Se, rimanendo fermo il principio, le soluzioni empiriche possono variare all’infinito, un dubbio mi travaglia. in una economia di mercato, la formazione del prezzo è automatica. Giusto o non giusto, quel prezzo è un prezzo di equilibrio. Il legislatore dirà poi: «quel prezzo, che pure è di equilibrio, a me non piace, perché i fattori determinanti del prezzo di mercato sono da me considerati iniqui e antisociali; ed io perciò modifico quei fattori (ad es. monopolistici) allo scopo si far sì che si determini un altro prezzo». Quest’altro prezzo sarà anch’esso un prezzo di mercato, un prezzo di equilibrio.

 

 

Quale connessione vi è nel campo delle imposte, fra l’imposta «giusta» ubbidiente al principio dell’interesse e l’imposta «ottima», l’equivalente più approssimato, nel campo tributario, del prezzo di mercato?

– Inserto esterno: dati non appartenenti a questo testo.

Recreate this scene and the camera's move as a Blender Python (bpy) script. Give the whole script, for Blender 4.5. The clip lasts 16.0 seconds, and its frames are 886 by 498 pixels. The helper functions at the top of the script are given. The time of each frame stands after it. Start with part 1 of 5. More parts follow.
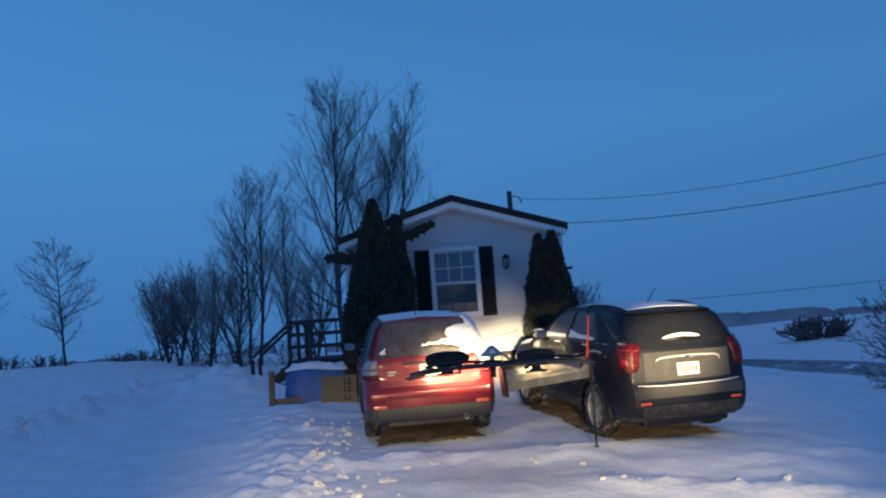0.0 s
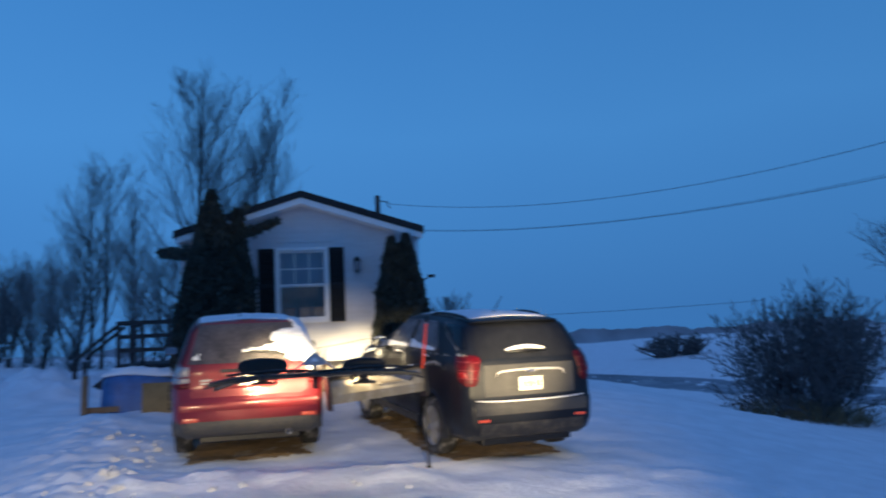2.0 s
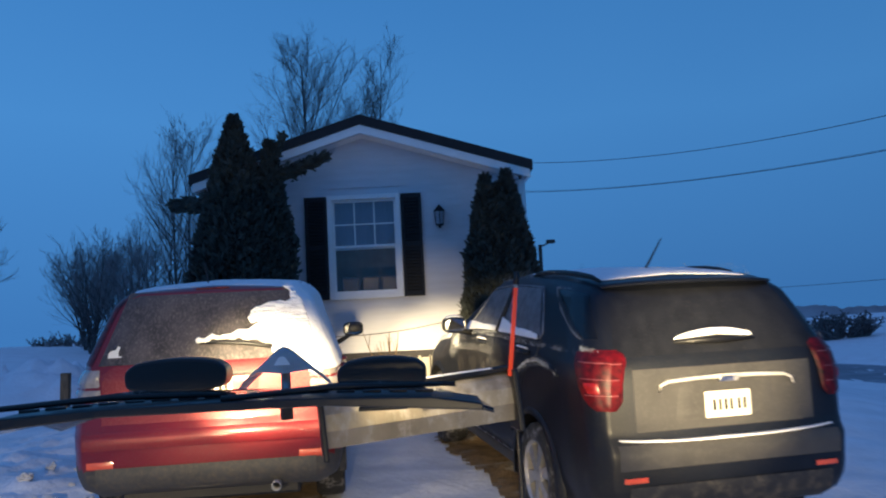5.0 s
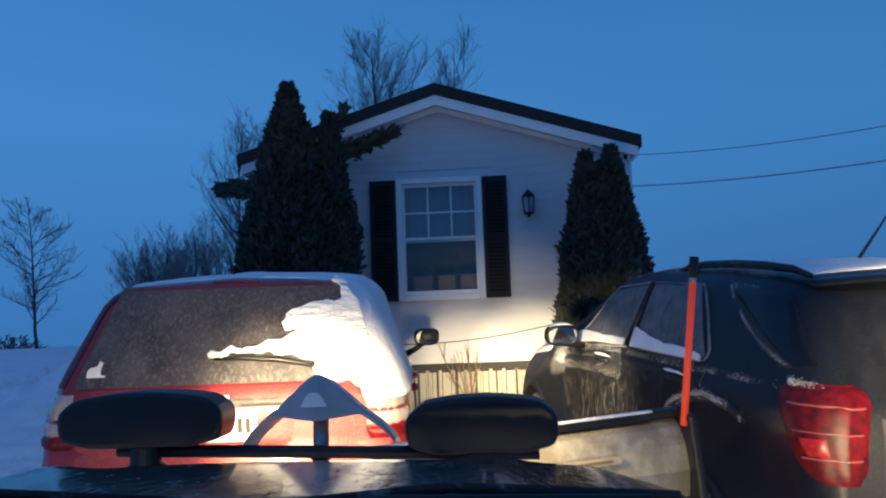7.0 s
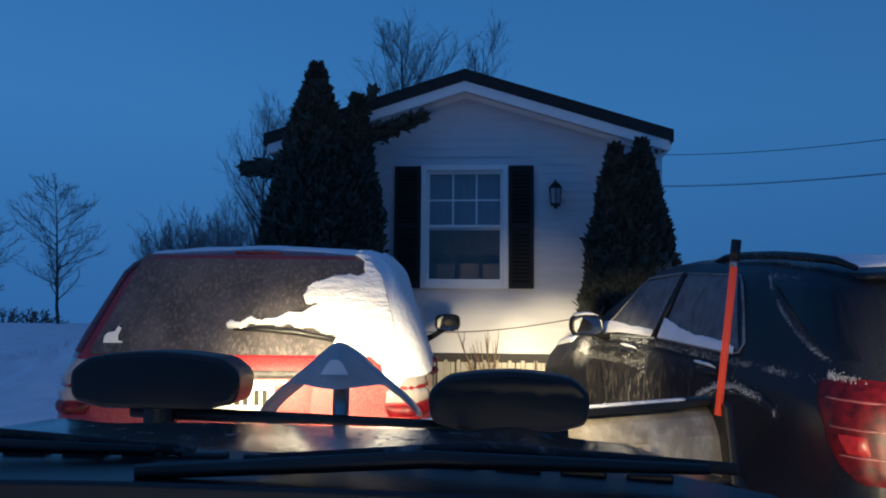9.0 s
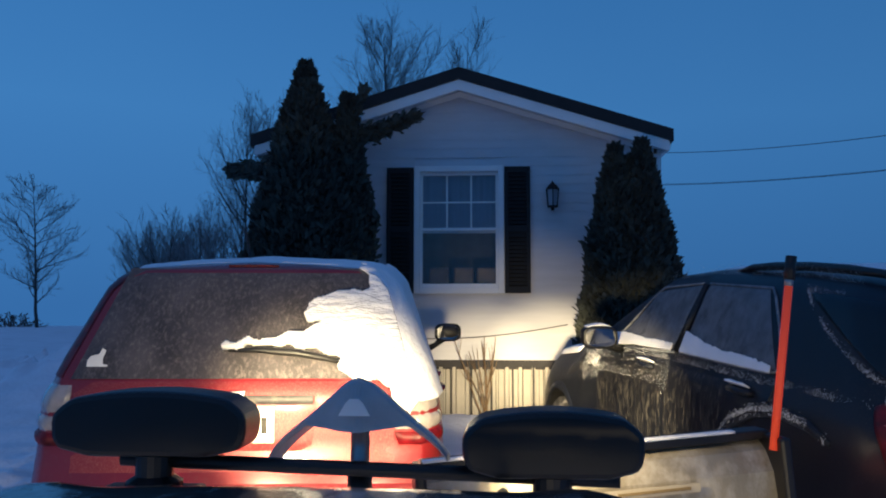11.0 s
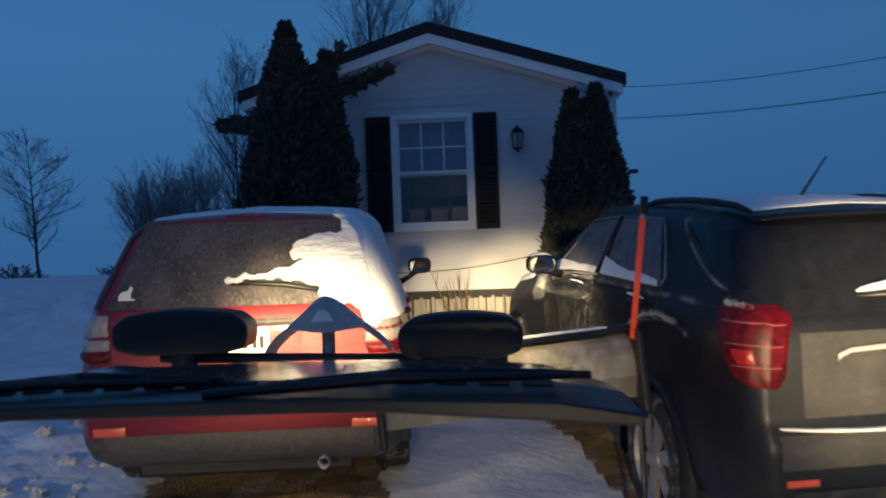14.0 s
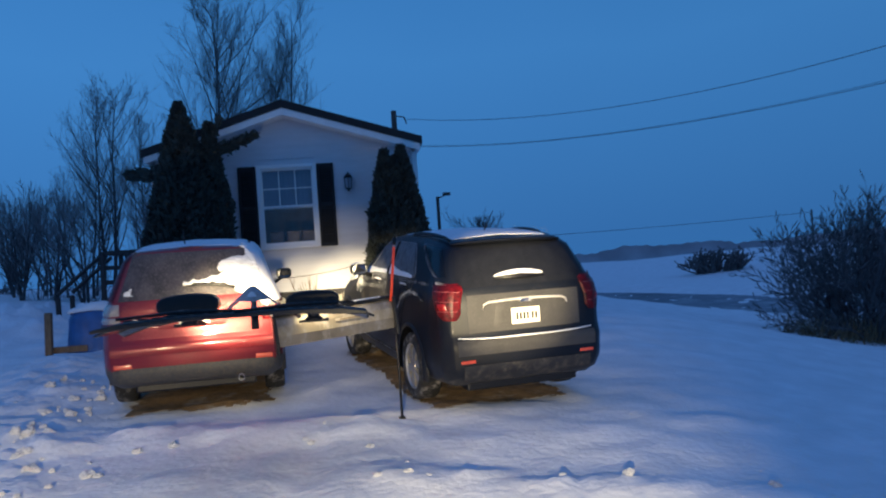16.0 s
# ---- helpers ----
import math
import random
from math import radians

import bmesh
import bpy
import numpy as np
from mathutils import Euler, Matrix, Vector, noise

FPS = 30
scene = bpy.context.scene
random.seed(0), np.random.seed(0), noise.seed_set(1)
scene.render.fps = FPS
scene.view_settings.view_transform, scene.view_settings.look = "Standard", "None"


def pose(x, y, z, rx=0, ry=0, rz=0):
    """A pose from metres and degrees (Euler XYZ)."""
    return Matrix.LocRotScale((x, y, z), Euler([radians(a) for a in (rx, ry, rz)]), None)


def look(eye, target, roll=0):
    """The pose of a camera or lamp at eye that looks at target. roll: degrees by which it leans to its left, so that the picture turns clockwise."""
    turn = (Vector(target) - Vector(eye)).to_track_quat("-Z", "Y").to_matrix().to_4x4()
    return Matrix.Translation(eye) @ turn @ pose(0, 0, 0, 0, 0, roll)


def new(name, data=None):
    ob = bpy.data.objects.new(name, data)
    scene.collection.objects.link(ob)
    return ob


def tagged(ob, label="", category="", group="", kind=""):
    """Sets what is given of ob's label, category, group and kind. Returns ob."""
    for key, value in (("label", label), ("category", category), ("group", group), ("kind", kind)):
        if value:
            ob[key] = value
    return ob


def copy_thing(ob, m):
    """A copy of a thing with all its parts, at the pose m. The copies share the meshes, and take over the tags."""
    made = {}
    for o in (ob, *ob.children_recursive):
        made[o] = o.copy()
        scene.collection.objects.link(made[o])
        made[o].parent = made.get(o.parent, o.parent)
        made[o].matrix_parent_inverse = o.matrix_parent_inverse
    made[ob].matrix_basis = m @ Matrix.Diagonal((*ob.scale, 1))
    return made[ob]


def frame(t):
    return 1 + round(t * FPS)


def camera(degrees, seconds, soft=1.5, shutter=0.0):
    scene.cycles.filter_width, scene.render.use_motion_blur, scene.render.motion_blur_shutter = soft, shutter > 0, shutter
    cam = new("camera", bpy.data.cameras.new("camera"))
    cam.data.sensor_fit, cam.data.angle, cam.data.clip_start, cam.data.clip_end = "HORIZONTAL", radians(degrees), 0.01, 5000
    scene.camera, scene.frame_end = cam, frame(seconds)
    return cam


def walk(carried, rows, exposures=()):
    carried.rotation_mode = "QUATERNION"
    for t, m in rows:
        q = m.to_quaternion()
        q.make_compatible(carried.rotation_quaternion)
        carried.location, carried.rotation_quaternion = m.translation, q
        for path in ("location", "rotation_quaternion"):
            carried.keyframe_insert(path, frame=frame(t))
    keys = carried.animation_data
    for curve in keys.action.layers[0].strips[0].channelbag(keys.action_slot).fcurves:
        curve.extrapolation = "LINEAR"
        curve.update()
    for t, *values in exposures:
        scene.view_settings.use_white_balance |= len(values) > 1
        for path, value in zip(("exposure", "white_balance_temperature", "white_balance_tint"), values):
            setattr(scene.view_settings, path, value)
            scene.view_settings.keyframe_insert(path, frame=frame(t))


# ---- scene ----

Qualunque definizione si dia dell’imposta «ottima» essa pare debba soddisfare alcuni connotati, tra i quali principalissimo direi quella di essere adatta ad un sistema politico sociale economico duraturo, stabile, non soggetto a frequenti mutazioni violente, a sopraffazioni di classi, non votato a decadenza o ad irrigidimento senile. Soddisfa il principio dell’interesse alle esigenze dell’imposta ottima? Il sistema dell’imposta «giusta» coincide il sistema dell’imposta «ottima»? Se no, quali sono i legami fra l’uno e l’altro? Ecco una ansiosa domanda, che il libro del Berliri ha provocato in me. Non sarà la sola domanda che le pagine del Berliri susciteranno. Suscitar dubbi, far nascere problemi, provocare discussioni: ecco lo scopo ed ecco il pregio di ogni libro vivo.